HKBU Library 2019 Workshop @ HKBU

Ep. 1 A flashtalk on data processing

  • Notes: The codes in this notebook are modified from various sources, including the official tutorial, tutorial 01, and this one. All codes and data files demonstrated here are for educational purposes only and released under the MIT licence.

Importing the raw data

in this notebook, we will cover some commonly used data cleaning steps.

In [ ]:
import pandas as pd 
In [ ]:
# the raw csv data file is from here: https://github.com/realpython/python-data-cleaning/tree/master/Datasets 

df = pd.read_csv('data/BL-Flickr-Images-Book_2.csv')
df.head()
In [ ]:
df.shape 
# (the number of cases/observations, the number of variables)
In [ ]:
df.info()
In [ ]:
df.columns
In [ ]:
# can drop some useless columns (variables)
to_drop = ['Edition Statement',
           'Corporate Author',
           'Corporate Contributors',
           'Former owner',
           'Engraver',
           'Contributors',
           'Issuance type',
           'Shelfmarks']
In [ ]:
df.drop(to_drop, inplace=True, axis=1) # axis=0 along the rows (namely, index in pandas), and axis=1 along the columns.
# do the same thing: df.drop(columns=to_drop, inplace=True) 
In [ ]:
df.columns # now you can see that the columns are dropped 
In [ ]:
df.head()
In [ ]:
# whether the records are unique 
df['Identifier'].is_unique
In [ ]:
# set a new index 
df = df.set_index('Identifier')
In [ ]:
df.head()
In [ ]:
# identify a place if having the identifier 
# loc = location-based indexing 
df.loc[472]
In [ ]:
 

Cleaning the numerical columns

Regular Expression

  • A regular expression, also referred to as “regex” or “regexp”, provides a concise and flexible means for matching strings of text, such as particular characters, words, or patterns of characters.
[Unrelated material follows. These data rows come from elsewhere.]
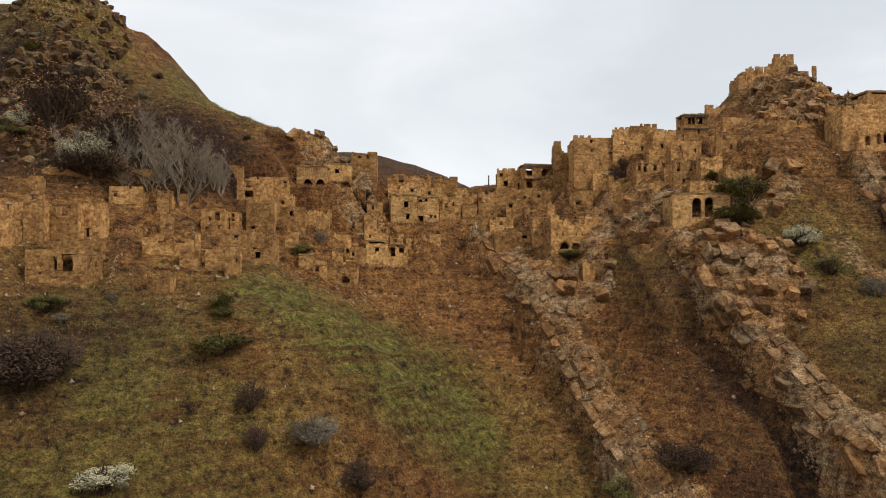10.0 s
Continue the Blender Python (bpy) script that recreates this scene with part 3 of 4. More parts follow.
def grid_object(name, xs, ys, material):
    gx, gy = np.meshgrid(xs, ys)
    z, rock, green, heath, soil = land(gx.ravel(), gy.ravel())
    nx, ny = len(xs), len(ys)
    me = bpy.data.meshes.new(name)
    me.vertices.add(nx * ny)
    me.vertices.foreach_set("co", np.column_stack([gx.ravel(), gy.ravel(), z]).ravel())
    i = (np.arange(ny - 1)[:, None] * nx + np.arange(nx - 1)[None, :]).ravel()
    quads = np.column_stack([i, i + 1, i + nx + 1, i + nx])
    me.loops.add(quads.size)
    me.loops.foreach_set("vertex_index", quads.ravel())
    me.polygons.add(len(quads))
    me.polygons.foreach_set("loop_start", np.arange(len(quads)) * 4)
    me.polygons.foreach_set("loop_total", np.full(len(quads), 4))
    me.update(calc_edges=True)
    layer = me.attributes.new("cover", "FLOAT_COLOR", "POINT")
    layer.data.foreach_set("color", np.column_stack([rock, green, heath, soil]).ravel())
    me.materials.append(material)
    return new(name, me)


ground = tagged(grid_object("ground", stations(-175, 140, 0.6, 4200), stations(138, 345, 0.6, 4200), GROUND),
                "steep hillside of dry brown grass, turf, heath and bare rock", "hillside", kind="structure")


# Mountains along the far horizon, with air haze painted in as blue.
DISTANCE = make_plain("far_haze_blue", (0.10, 0.145, 0.21), (0.17, 0.22, 0.29), 0.004, bump=0)
rim, tris = [], []
for k in range(181):
    a = math.radians(2 * k)
    reach = 3900 + 150 * math.sin(3 * a)
    top = 42 + 34 * float(grain(np.array([k * 1.0]), np.array([0.0]), 5, 71)[0]) + 16 * float(grain(np.array([k * 1.0]), np.array([0.0]), 1.7, 72)[0])
    rim += [(reach * math.cos(a), reach * math.sin(a), -120), ((reach + 90) * math.cos(a), (reach + 90) * math.sin(a), top), ((reach + 190) * math.cos(a), (reach + 190) * math.sin(a), -120)]
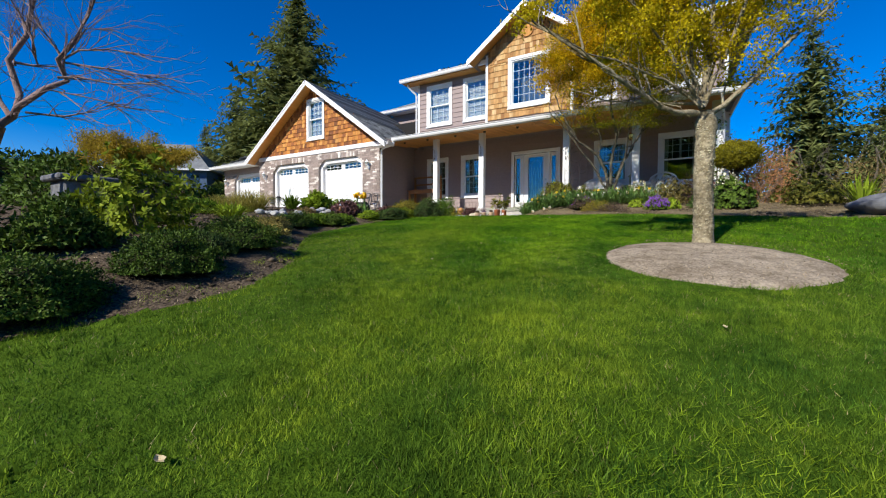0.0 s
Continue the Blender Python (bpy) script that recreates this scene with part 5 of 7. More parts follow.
# flat sprays of leaf, tier over tier, on thin twigs
ends = np.array([tuple(p) for p, _ in tips])
gold, lime = [], []
count = 0
while count < 980:
    z = rng.uniform(2.3, 5.8)
    if z < 4.0 and rng.uniform() < (0.72 if z < 3.2 else 0.25):
        continue
    R = float(np.interp(z, [2.1, 2.7, 3.4, 4.3, 5.0, 5.7], [0.9, 1.55, 1.95, 2.0, 1.7, 0.7]))
    a, q = rng.uniform(0, 6.283), math.sqrt(rng.uniform(0.08, 1))
    p = np.array((MX + 0.08 + R * q * math.cos(a), MY + 0.1 + 0.66 * R * q * math.sin(a), z))
    if p[1] > 11.9 and z < 3.5 + (p[1] - 12.1) * 0.45 or p[2] < 2.6 and p[0] < -1.7 or p[0] < -1.8 and z < 3.7 and rng.uniform() < 0.5:
        continue
    count += 1
    e = ends[np.argmin(np.linalg.norm((ends - p) * (1, 1, 1.4), axis=1))]
    d = p - e
    if np.linalg.norm(d) < 1.1:
        tube(bm, [tuple(e), tuple(e + d * 0.5 + (0, 0, 0.03)), tuple(p)], [0.006, 0.004, 0.002], 4, cap=False)
    n = int(rng.uniform(120, 240))
    c = p + rng.normal(0, 1, (n, 3)) * np.array([0.16, 0.16, 0.045]) * rng.uniform(0.7, 1.25)
    (lime if rng.uniform() < 0.1 + 0.25 * float(sstep(-2.4, 0.3, p[0])) + 0.75 * float(sstep(3.7, 2.8, z)) else gold).append(c)
part("trunk", bm, BARK_MAPLE, maple, smooth=True)
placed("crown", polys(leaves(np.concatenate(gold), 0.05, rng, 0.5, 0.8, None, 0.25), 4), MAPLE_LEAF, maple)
placed("crown", polys(leaves(np.concatenate(lime), 0.042, rng, 0.5, 0.8, None, 0.25), 4), LIME_LEAF, maple)

# bare tree in the side bed
rng = np.random.default_rng(31)
BTX, BTY = -7.08, 1.63
bare = empty("bare_tree", "leafless tree with pinkish twigs in the side bed", "tree", at=(BTX, BTY, gz(BTX, BTY)))
bm, tips = bmesh.new(), []
z0 = gz(BTX, BTY)
FORK = Vector((-6.86, 1.83, 0.89))
tube(bm, [(BTX, BTY, z0 - 0.1), (BTX + 0.02, BTY + 0.05, z0 + 0.5), tuple(FORK)], [0.1, 0.075, 0.05], 9)
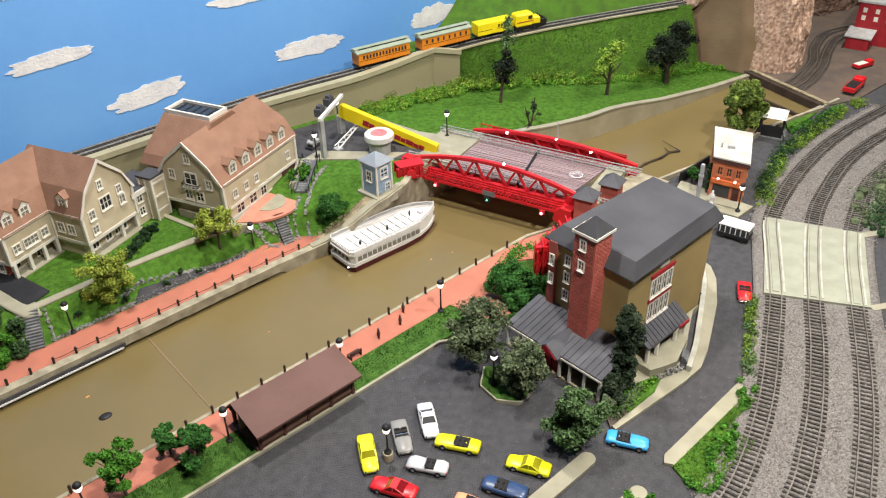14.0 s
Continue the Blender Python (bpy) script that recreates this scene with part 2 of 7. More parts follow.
def prism(bm, pts, z0, z1, m=None):
    """An upright prism on a plan polygon; z0 and z1 may be functions of x, y."""
    f0 = z0 if callable(z0) else (lambda x, y: z0)
    f1 = z1 if callable(z1) else (lambda x, y: z1)
    lo = [bm.verts.new(Vector((x, y, f0(x, y)))) for x, y in pts]
    hi = [bm.verts.new(Vector((x, y, f1(x, y)))) for x, y in pts]
    if m is not None:
        for v in lo + hi:
            v.co = m @ v.co
    n = len(pts)
    bm.faces.new(lo[::-1]), bm.faces.new(hi)
    for i in range(n):
        bm.faces.new((lo[i], lo[(i + 1) % n], hi[(i + 1) % n], hi[i]))
    return bm


def slab_y(bm, pts, y0, y1, m=None):
    """A prism on a polygon of x, z that runs from y0 to y1."""
    a = [bm.verts.new(Vector((x, y0, z))) for x, z in pts]
    b = [bm.verts.new(Vector((x, y1, z))) for x, z in pts]
    if m is not None:
        for v in a + b:
            v.co = m @ v.co
    n = len(pts)
    bm.faces.new(a), bm.faces.new(b[::-1])
    for i in range(n):
        bm.faces.new((a[(i + 1) % n], a[i], b[i], b[(i + 1) % n]))
    return bm


def rod(bm, p0, p1, r0, r1=None, n=8):
    r1 = r0 if r1 is None else r1
    p0, p1 = Vector(p0), Vector(p1)
    q = (p1 - p0).to_track_quat("Z", "Y")
    ring = []
    for p, r in ((p0, r0), (p1, r1)):
        ring.append([bm.verts.new(p + q @ Vector((r * math.cos(2 * math.pi * i / n), r * math.sin(2 * math.pi * i / n), 0))) for i in range(n)])
    for i in range(n):
        bm.faces.new((ring[0][i], ring[0][(i + 1) % n], ring[1][(i + 1) % n], ring[1][i]))
    bm.faces.new(ring[0][::-1]), bm.faces.new(ring[1])
    return bm


def lathe(bm, prof, n=16, m=None):
    """A body of revolution from (radius, z) pairs."""
    rings = [[bm.verts.new(Vector((r * math.cos(2 * math.pi * i / n), r * math.sin(2 * math.pi * i / n), z))) for i in range(n)] for r, z in prof]
    if m is not None:
        for rg in rings:
            for v in rg:
                v.co = m @ v.co
    for a, b in zip(rings, rings[1:]):
        for i in range(n):
            bm.faces.new((a[i], a[(i + 1) % n], b[(i + 1) % n], b[i]))
    bm.faces.new(rings[0][::-1]), bm.faces.new(rings[-1])
    return bm


def spline(pts, step):
    """A smooth curve through plan points, resampled at even steps."""
    P = [Vector(p).to_3d() for p in pts]
    P = [2 * P[0] - P[1]] + P + [2 * P[-1] - P[-2]]
    out = []
    for a, b, c, d in zip(P, P[1:], P[2:], P[3:]):
        for k in range(40):
            t = k / 40
            out.append(0.5 * (2 * b + (c - a) * t + (2 * a - 5 * b + 4 * c - d) * t * t + (3 * b - a - 3 * c + d) * t ** 3))
    out.append(P[-2])
    even, rest = [out[0]], 0.0
    for a, b in zip(out, out[1:]):
        l = (b - a).length
        while l > 0 and rest + l >= step:
            a = a + (b - a) * ((step - rest) / l)
            even.append(a.copy())
            l, rest = (b - a).length, 0.0
        rest += l
    return even


def sides(line):
    """For every point of a curve: the point, the way along and the way to the left."""
    out = []
    for i, p in enumerate(line):
        d = line[min(i + 1, len(line) - 1)] - line[max(i - 1, 0)]
        d.z = 0
        d.normalize()
        out.append((p, d, Vector((-d.y, d.x, 0))))
    return out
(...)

A regular expression is written in a formal language that can be interpreted by a regular expression processor.

Resources:

  1. a general introduction: https://regexr.com/
  2. a quick start: https://www.regular-expressions.info/quickstart.html
  3. test your code: https://regex101.com/
  4. A cheat sheet: https://www.rexegg.com/regex-quickstart.html
In [ ]:
 
In [ ]:
df.loc[1800:, 'Date of Publication'].head(10)
In [ ]:
# regular expression here 
regex = r'^(\d{4})'
In [ ]:
# about string extraction: https://pandas.pydata.org/pandas-docs/stable/generated/pandas.Series.str.extract.html 
extr = df['Date of Publication'].str.extract(r'^(\d{4})', expand=False) 
extr.head()
In [ ]:
df['Date of Publication'] = pd.to_numeric(extr)
In [ ]:
df['Date of Publication'].dtype
In [ ]:
df['Date of Publication']
In [ ]:
df['Date of Publication'].isnull().sum() # how many missing values? 
In [ ]:
df.isnull().sum() # missing values in the entire dataset  
In [ ]:
 

Cleaning the strings

In [ ]:
df['Place of Publication'].head(10)
In [ ]:
print(df.loc[4157862])
print('---------------------------- another case ----------------------------') 
print(df.loc[4159587])
In [ ]:
df['Place of Publication'].unique()
In [ ]:
place_df = df.groupby('Place of Publication').size()
for k in place_df.index:
    print(k, place_df[k])
In [ ]:
# let's take a look at London 
london_pub =[]
for i in df['Place of Publication']:
    if i.__contains__('London'):
        london_pub.append(True)
    else:
        london_pub.append(False)

df['Place of Publication'][london_pub]  = 'London'
In [ ]:
df['Place of Publication']
In [ ]:
Newcastle_pub = df['Place of Publication'].isin(['Newcastle-upon-Tyne', 'Newcastle upon Tyne'])
df['Place of Publication'][Newcastle_pub]  = 'Newcastle' 
In [ ]:
 
In [ ]:
import numpy as np 

pub = df['Place of Publication']
oxford_pub = pub.str.contains('Oxford')
df['Place of Publication'] = np.where(oxford_pub, 'Oxford', 
                                      pub.str.replace('-', ' '))
In [ ]:
df['Place of Publication']
In [ ]:
df.head(20)
In [ ]: